EY: M&A in Power & Utilities reaches 177 billion

12 March 2015 Consultancy.uk 4 min. read

2014 saw M&A deals in the global power and utilities (P&U) sector increase by 41% over 2013, a recent EY report highlights. The market recovered to the volume and value last seen in 2010, on the back of strong demand for regulated assets, the influence of institutional investors looking for stable returns and transfer in renewable assets.

In its recently released report ‘Power Transactions and Trends: Global power and utilities transactions review’, global consulting firm EY assesses the M&A landscape in the global power and utilities (P&U) sector, as well as projects expectations for the year to come. The research review found that 2014 was a bumper year for M&A deals, with 474 deals valued at $177.1 billion finding closure, up from 398 deals with a value of $125.4 billion in 2013.
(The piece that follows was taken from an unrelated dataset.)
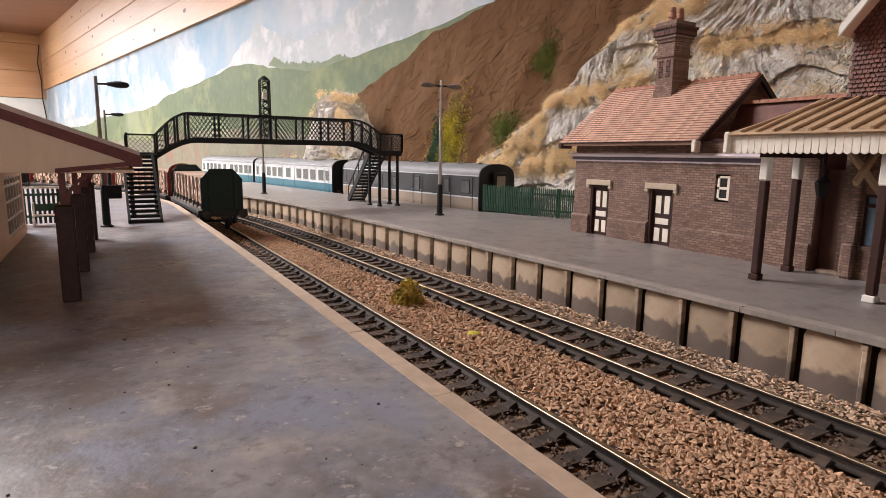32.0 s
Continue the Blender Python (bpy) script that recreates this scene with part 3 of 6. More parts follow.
# concrete wall units: a panel with a rib at one side and a dark gap at the other
PANEL_Y0, PANEL_D = 26.104, 1.2572
panel_meshes = []
for k in range(5):
    d, zt = PANEL_D, HP - 0.12
    y0, y1 = -d / 2 + 0.085, d / 2 - 0.135
    ym, bulge = (y0 + y1) / 2, random.uniform(0.03, 0.05)

    def face(yy, zz):
        t = (yy - ym) / (y1 - ym)
        u = max(0.0, (zz - (zt - 0.3)) / 0.3)
        return 0.15 - bulge * (1 - t * t) * (1 - u * u) + random.uniform(-0.004, 0.004)
    m = Mesh()
    cols, rows = steps(y0, y1, 0.12), steps(DECK, zt, 0.14)
    g_ = []
    for zz in rows:
        shrink = 0.10 * max(0.0, (zz - (zt - 0.16)) / 0.16) ** 2
        g_.append([m.bm.verts.new((face(yy, zz), ym + (yy - ym) * (1 - shrink), zz)) for yy in cols])
    for a, b in zip(g_, g_[1:]):
        for q in range(len(cols) - 1):
            m.bm.faces.new((a[q], a[q + 1], b[q + 1], b[q]))
    for a, b in zip(g_, g_[1:]):
        for q in (0, -1):
            e0, e1 = m.bm.verts.new((0.24, a[q].co.y, a[q].co.z)), m.bm.verts.new((0.24, b[q].co.y, b[q].co.z))
            m.bm.faces.new((a[q], b[q], e1, e0))
    m.box(0.06, 0.22, -d / 2 - 0.015, -d / 2 + 0.075, DECK, HP - 0.16 + random.uniform(-0.03, 0.02), 0.012)
    m.box(0.05, 0.20, -d / 2 - 0.02, -d / 2 + 0.10, HP - 0.25, HP - 0.14, 0.01)
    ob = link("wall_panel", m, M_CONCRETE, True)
    panel_meshes.append(ob.data)
    bpy.data.objects.remove(ob)
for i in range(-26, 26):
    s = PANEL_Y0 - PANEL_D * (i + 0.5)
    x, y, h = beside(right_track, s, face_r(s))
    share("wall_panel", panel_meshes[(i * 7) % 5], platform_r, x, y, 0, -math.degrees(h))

# ---- the cabin: painted backdrop, pine boards, other walls ----
WALL_K = 1.09
WALL_E, WALL_N = Vector((-0.2079, 0.9781, 0)), Vector((-0.9781, -0.2079, 0))


def on_wall(u, z, off=0.0):
    """A point of the backdrop: u along it, z its height, off metres in front of it."""
    p = Vector((16, 15, 0)) + WALL_E * u + Vector((0, 0, z))
    return EYE + WALL_K * (p - EYE) + WALL_N * off


def wall_slab(m, u0, u1, z0, z1, front, back):
    a = [on_wall(u, z, o) for u in (u0, u1) for z in (z0, z1) for o in (back, front)]
    m.solid(a, [(0, 1, 3, 2), (4, 6, 7, 5), (0, 4, 5, 1), (2, 3, 7, 6), (0, 2, 6, 4), (1, 5, 7, 3)])
    return m


U_END, U_NEAR = 182.6, -185.0
backdrop = lone("backdrop", wall_slab(Mesh(), U_NEAR, U_END, -4, 20, 0.0, -2.0), M_SKY, "cloudy blue sky painted on the wall behind the railway", "backdrop", "structure")


def outline(pts, u):
    """Smooth height of a painted outline at u; pts run from low to high u."""
    if u <= pts[0][0]:
        return pts[0][1]
    for (a, za), (b, zb) in zip(pts, pts[1:]):
        if u <= b:
            t = (u - a) / (b - a)
            return za + (zb - za) * (t * t * (3 - 2 * t))
    return pts[-1][1]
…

Global P&U deal value and volume

The value and volume of deals differed considerably per sector and region. Particularly the US has seen strong growth in M&A deals on the back of utilities’ acquisition strategies largely focused on accumulating regulated assets to derisk asset bases, acquiring assets outside home territories to moderate reducing energy demand dynamics and purchasing renewable assets to comply with environmental regulations.

Renewable sector
The renewable sector has too has been doing particularly high turnover in 2014, with 200 deals at a value of $38 billion being closed. Reasons for the increase in deals were linked to regional factors by the consultancy. In Europe a tightening of regulatory conditions particularly around environmental concerns, resulted in an increase in divestment in the sector – with the region contributing 45% of total deal volume and 22.5% of value. The US too saw strong growth in deals around renewables, with the phasing out of renewable support mechanisms resulting in holders to divest and sell renewable assets, prompting decisions by some conglomerates and primary developers to sell these assets.

Renewables deal value by geography

Besides an increase in the number of renewable deals, the demand for infrastructure expenditure is placing pressure on the balance sheets of utilities, institutional investors have been “emerging as a valuable buyer pool for P&U transactions” for utilities, participating in 118 deals worth $42.5 billion, a doubling of growth since 2013. A driver for the institutional investors is the relative stability of the assets and their 8% - 9% rate of return. Particularly regulated assets attract high premiums of 15% - 35% over stock prices prior to sale, highlighting their attractiveness to investors.

The European market saw an active M&A period under the influence of increased pressures from regulatory demands as well as privatisation drives from various regional players seeing an increase in available assets. Rather than 2013’s sales of metering services, in 2014 deals centred on networks, sales of operational renewable assets and capital-intensive onshore wind developments. The consultancy notes that “regulatory changes created a challenging operating environment, with many utilities questioning the viability of traditional business models as renewable energy became increasingly representative in the generation mix.”

Global P&U deal value - by segment

Dealing in 2015
Looking ahead, EY forecasts that 2015 will be “another robust year for the transactional landscape.” Independent power producers (IPPs) are expected to play a larger role in 2015, thereby increasing volume. This is on the back of the increase in electricity prices which the consultancy sees as sustainable. Another expectation is that large diversified utilities will continue to streamline operations by focusing on stable regulated assets and consolidating positions through bolt-on acquisitions in high-growth regions. The appetite for acquisitions by utilities in Europe is also expected to grow as companies move from balance sheet recovery to expansion.

A further development for M&A activity in 2015 is that utilities may seek to control the supply chain according to EY; utilities look set to shift some investment focus toward vertical integration by acquiring midstream and upstream assets. The drive for renewable energy following continued concerns around the long term consequence of carbon dependence is too expected to increase M&A deals in the coming period, as government policies create or continue to support incentives.

In the developing world an increase in the demand for electrification will see opportunities for investment as well as increase the attractiveness of M&A deals, with more than a billion people still without electricity. With sub-Saharan Africa, where electrification is particularly undeveloped, expecting to develop $8 billion in new capacity, and with Mexico looking to add 1.5GW per year until 2020 – investment opportunities are rife for which EY expects European investor interest.